Foreign Support Raises the Ceiling
Sudan’s drones also point beyond Sudan. Reuters reported in May that the army accused Ethiopia and the United Arab Emirates of involvement in a drone attack on Khartoum airport. Ethiopia rejected the accusation as baseless. Reuters described the allegation as unverified. Sudan has repeatedly accused the UAE of supporting the RSF, a charge the UAE has denied.
The precise supply chains remain contested. The strategic effect is clearer. Advanced drones raise the scale of the war. They give local commanders tools that can reach deeper into rival territory and strike targets with political value.
The U.N. human rights chief called for stronger measures to prevent arms transfers to Sudan’s warring parties, including advanced drones. That appeal reflects a basic reality of the conflict.

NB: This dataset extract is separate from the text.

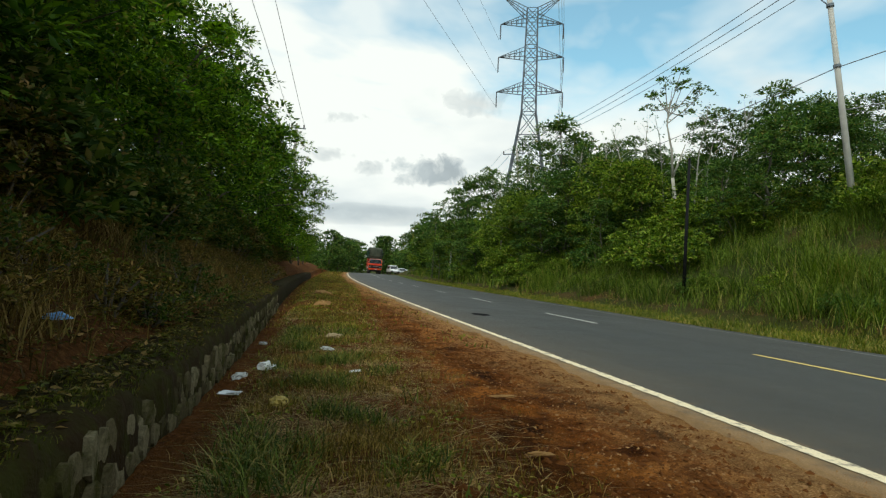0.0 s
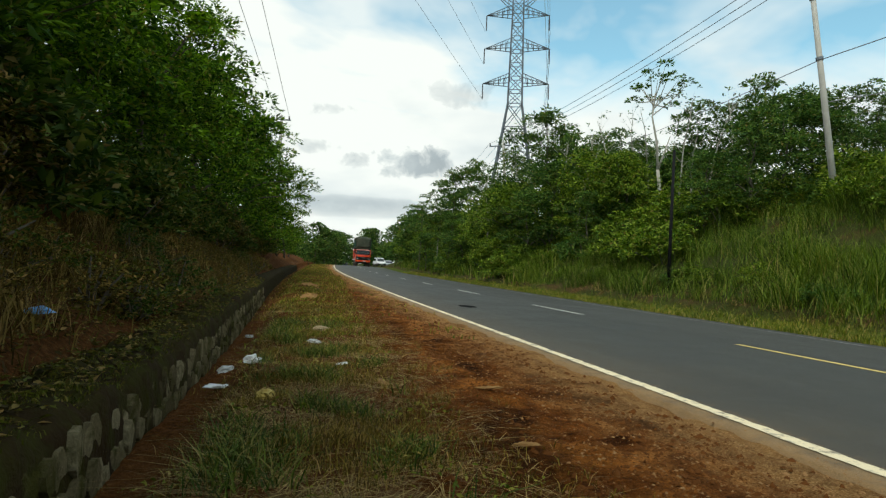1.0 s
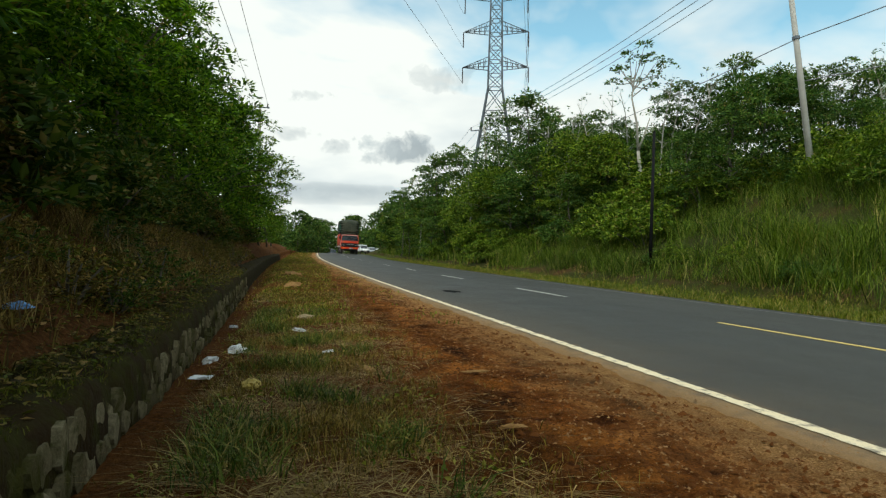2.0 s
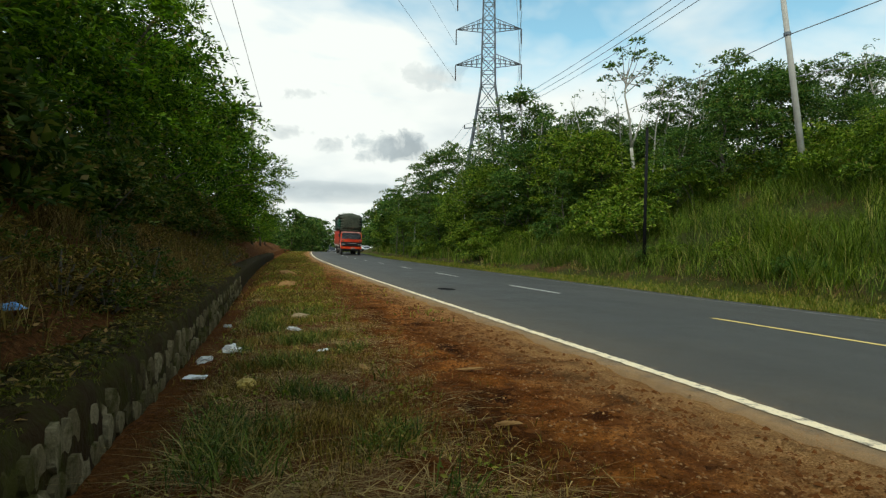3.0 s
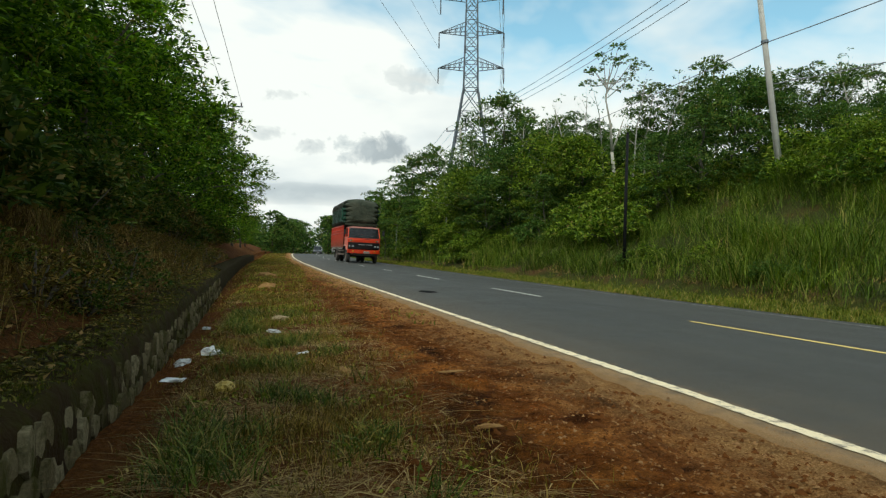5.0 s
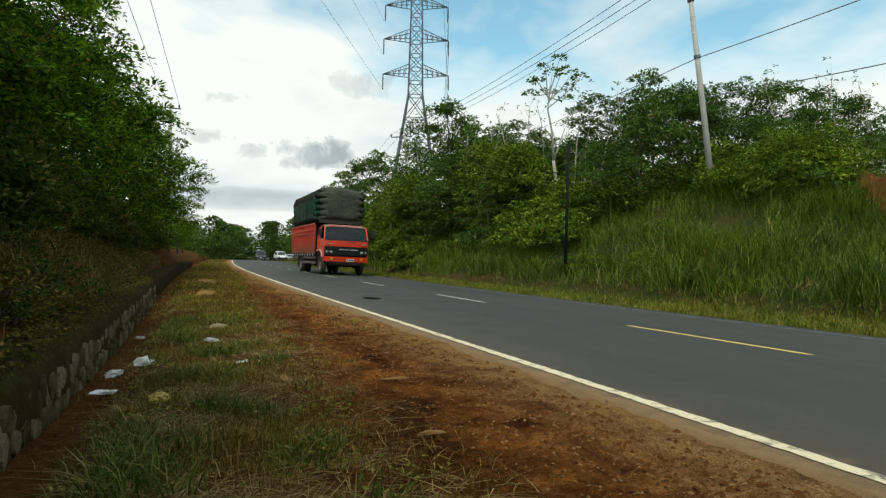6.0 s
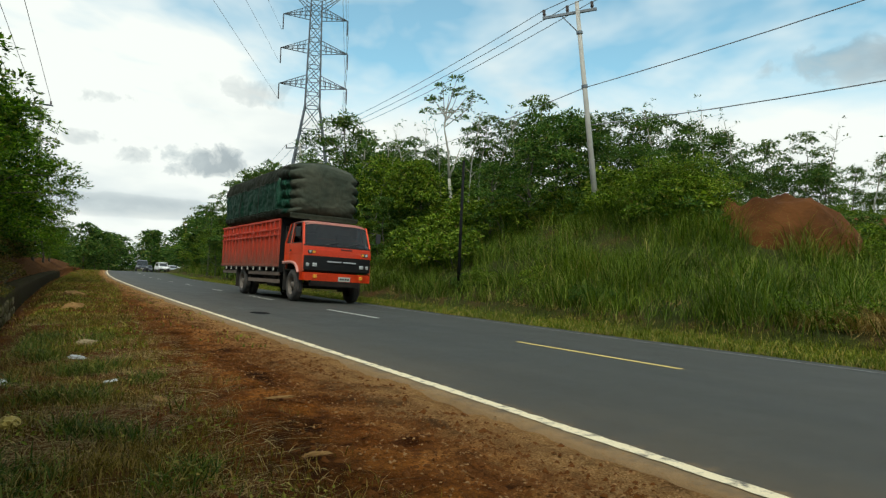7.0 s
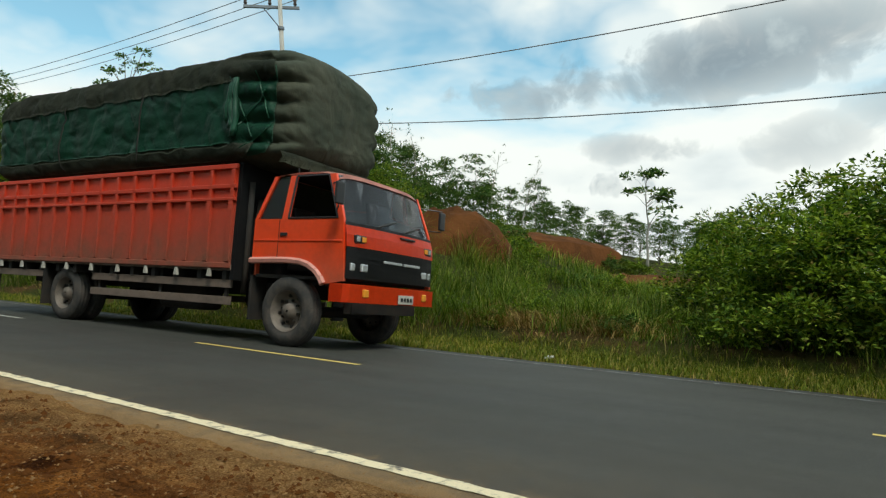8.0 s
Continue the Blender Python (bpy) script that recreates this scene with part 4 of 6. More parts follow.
def sow():
    verge = lambda u, y: max(0.0, min(1.0, 0.45 + 1.9 * wave(u, y, 0.7, 21.0))) * float(np.interp(u, [-3.45, -3.15, -2.35, -1.8, -1.4], [0.04, 0.9, 1.0, 0.12, 0.0]))
    grass_mesh("verge_grass", "short trampled green grass on the shoulder", 1, 38000, scatter(lambda r, y: r.uniform(-3.7, -1.5), 1.2, 13, verge, 1.5, 9, 0.04), (0.02, 0.10), 0.0024, GRASS_SHORT, 0.8)
    grass_mesh("verge_grass", "short mown grass along the shoulder", 2, 20000, scatter(lambda r, y: r.uniform(-3.6, -0.4), 12, 95, lambda u, y: 0.95 if u < -2.0 + 1.35 * min(1, max(0, (y - 5) / 25)) - 0.15 else 0.12, 1.6, 5, 0.12), (0.03, 0.09), 0.010, GRASS_SHORT, 0.6)
    grass_mesh("verge_grass", "yellow-green mown grass along the shoulder", 29, 22000, scatter(lambda r, y: r.uniform(-3.3, -0.4), 8, 95, lambda u, y: (0.95 if u < -2.0 + 1.35 * min(1, max(0, (y - 5) / 25)) - 0.2 else 0.05) * (0.4 + 0.6 * (wave(u, y, 1.3, 33.0) > -0.1)), 1.6, 6, 0.10), (0.03, 0.10), 0.008, VERGE_GREEN, 0.7)
    grass_mesh("grass_tufts", "taller green grass tufts on the shoulder", 3, 6500, scatter(lambda r, y: r.uniform(-3.2, -2.1), 1.4, 10, lambda u, y: 1.0 if wave(u, y, 0.55, 31.0) > 0.2 else 0.0, 1.4, 26, 0.06), (0.05, 0.18), 0.0034, VERGE_TUFT, 1.3)
    grass_mesh("cut_straw", "dry cut grass stalks lying on the shoulder", 4, 24000, scatter(lambda r, y: r.uniform(-3.6, -1.7), 1.2, 14, lambda u, y: (0.9 if wave(u, y, 0.6, 41.0) > 0.05 else 0.12) * (u > -3.2), 1.4, 5, 0.09), (0.05, 0.26), 0.0026, STRAW, 0.9, "straw", 1.1)
    w = road_width
    grass_mesh("cut_straw", "pale dry grass fringe along the far asphalt edge", 26, 16000, scatter(lambda r, y: w(y) + r.uniform(-0.03, 0.6), -9, 60, lambda u, y: 0.9 if wave(u, y, 1.1, 97.0) > -0.05 else 0.2, 1.4, 6, 0.06), (0.05, 0.2), 0.006, STRAW, 0.8, "straw", 0.9)
    grass_mesh("verge_grass", "bright short grass strip along the far road edge", 5, 44000, scatter(lambda r, y: w(y) + r.uniform(0.12, 1.65), -9, 70, lambda u, y: 1.0 if u - w(y) > 0.35 else 0.45, 1.5, 6, 0.08), (0.04, 0.16), 0.009, VERGE_GREEN, 0.6)
    grass_mesh("cut_straw", "dry cut stalks along the foot of the bank", 6, 3200, scatter(lambda r, y: w(y) + r.uniform(1.7, 3.0), -8, 45, lambda u, y: 0.9 if wave(u, y, 1.5, 51.0) > 0.1 else 0.05, 1.4, 9, 0.12), (0.15, 0.5), 0.006, STRAW, 0.8, "straw", 0.6)

    grass_mesh("verge_grass", "bright short grass strip along the far road edge", 15, 26000, scatter(lambda r, y: w(y) + r.uniform(0.15, 1.8), -9, 13, lambda u, y: 1.0 if u - w(y) > 0.35 else 0.5, 1.0, 8, 0.07), (0.04, 0.17), 0.006, VERGE_GREEN, 0.7)
    grass_mesh("cut_straw", "dry bleached grass stalks at the foot of the bank", 16, 2600, scatter(lambda r, y: w(y) + r.uniform(2.2, 3.6), 3.2, 7.5, lambda u, y: 0.9 if wave(u, y, 0.9, 91.0) > -0.1 else 0.1, 1.0, 9, 0.12), (0.25, 0.7), 0.006, STRAW, 0.9, "straw", 0.35)

    grass_mesh("tall_grass", "green grass on the cleared ground behind the bank", 27, 9000, scatter(lambda r, y: w(y) + r.uniform(10.5, 21), -3, 19, lambda u, y: 0.9 if wave(u, y, 2.2, 63.0) > -0.2 else 0.2, 1.0, 14, 0.22), (0.3, 0.8), 0.014, GRASS_TALL, 0.7)

    def bank(u, y):
        v = u - w(y)
        d = (0.6 + 1.9 * wave(u, y, 1.9, 61.0)) * float(np.interp(y, [15, 24, 40], [1.0, 0.9, 0.6]))
        return max(0.04, min(1.0, d)) * float(np.interp(v, [1.8, 2.6, 8, 12], [0.35, 1.0, 0.9, 0.4]))
    grass_mesh("tall_grass", "tall green reedy grass on the bank", 7, 95000, scatter(lambda r, y: w(y) + r.uniform(1.9, 11.5), -10, 34, bank, 1.0, 26, 0.20), (0.35, 1.35), 0.0075, GRASS_TALL, 1.05, patch=1.2)
    grass_mesh("tall_grass", "green grass and weeds on the far bank", 8, 22000, scatter(lambda r, y: w(y) + r.uniform(1.9, 9), 32, 95, bank, 1.3, 10, 0.25), (0.4, 1.1), 0.025, GRASS_TALL, 0.5)
    grass_mesh("dry_grass", "dry brown grass hanging down the earth bank", 28, 16000, scatter(lambda r, y: r.uniform(-6.0, -4.45), 2.0, 24, lambda u, y: 0.9 if wave(u, y, 1.0, 67.0) > -0.05 else 0.12, 1.4, 14, 0.10), (0.12, 0.48), 0.0045, DRY_BANK, 0.9)
    grass_mesh("bank_weeds", "sparse weeds and dry stalks on the earth bank", 9, 9000, scatter(lambda r, y: r.uniform(-6.2, -4.15), 1.5, 22, lambda u, y: 0.35 + 0.65 * (u < -4.9), 1.4, 8, 0.10), (0.05, 0.28), 0.004, LEAF_VINE, 0.7)
    def coping(rng, count):
        out = []
        while len(out) < count:
            y, u = 1.2 + 17 * rng.random() ** 1.4, rng.uniform(-4.15, -3.76)
            if wave(u, y, 0.5, 95.0) < -0.12:
                continue
            for _ in range(8):
                uu, yy = u + 0.03 * rng.normal(), y + 0.04 * rng.normal()
                if -4.18 < uu < -3.76:
                    out.append((edge_x(yy) + uu, yy, coping_z(uu, yy) - 0.006))
        return out
    grass_mesh("wall_moss", "moss and short weeds on the wall coping", 17, 15000, coping, (0.012, 0.045), 0.0028, MOSS, 0.9, "moss")
    rng = np.random.default_rng(12)
    spots = []
    for _ in range(260):
        y, u = 1.3 + 9 * rng.random() ** 1.4, rng.uniform(-3.5, -1.9)
        if wave(u, y, 0.7, 81.0) < -0.1:
            continue
        spots.append((u, y))
    pos = np.array([at(u + 0.05 * rng.normal(), y + 0.05 * rng.normal(), 0.02 + 0.05 * rng.random()) for u, y in spots for _ in range(9)])
    n = len(pos)
    ln = rng.uniform(0.014, 0.042, n)
    tagged(leaf_mesh("verge_weeds", pos, rng.normal(size=(n, 3)) * (1, 1, 0.3), np.array([0, 0, 1.0]) + 0.5 * rng.normal(size=(n, 3)), ln, ln * 0.5, VERGE_GREEN), "small broad-leaved weeds among the verge grass", "weeds", kind="stuff")
    rng = np.random.default_rng(10)
    n = 21000
    y = 1.5 + 18 * rng.random(n) ** 1.5
    u = rng.uniform(-6.2, -4.0, n)
    u[:4200] = rng.uniform(-4.18, -3.82, 4200)
    pos = np.array([at(a, b, 0.015) if a < -4.16 else Vector((edge_x(b) + a, b, coping_z(a, b) + 0.008)) for a, b in zip(u, y)])
    ln = rng.uniform(0.018, 0.075, n)
    tagged(leaf_mesh("leaf_litter", pos, rng.normal(size=(n, 3)) * (1, 1, 0.15), np.array([0, 0, 1.0]) + 0.4 * rng.normal(size=(n, 3)), ln, ln * 0.4, LEAF_VINE), "dry fallen leaves on the earth bank", "leaf litter", kind="stuff")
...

External support has widened the war’s technical capacity faster than diplomacy has narrowed its political aims.
For outside governments, Sudan has become a test of whether arms control and diplomatic pressure can affect a war fought through fragmented supply networks. For Sudanese civilians, the result is immediate. More capable drones mean more places within range.
The Humanitarian Map Has Become a Military Map
Sudan’s war now punishes civilians through systems. A drone strike can close an airport. A burned market can erase a town’s food supply. A contested road can strand aid trucks. A funding cut can shrink communal kitchens just as the lean season begins. A siege can turn hunger from a condition into a weapon.
The IPC figures show the scale of need. The U.N. drone warning shows the changing method of violence. Together, they describe a war in which territorial control tells only part of the story. Control over movement may decide how many civilians can survive.
The danger for Sudan is that drones make deprivation more mobile. Earlier siege warfare trapped people inside cities such as al-Fashir and Kadugli. The newer pattern can spread similar pressure across roads and market towns. It can hit the places civilians flee toward as well as the places they flee from.
Diplomacy has struggled because the warring parties still see military advantage in escalation. Humanitarian relief has struggled because access depends on the same routes and permissions the war keeps disrupting. Those failures leave Sudan with a grim equation: as the war moves through drones and supply routes, famine risk becomes part of the battlefield itself.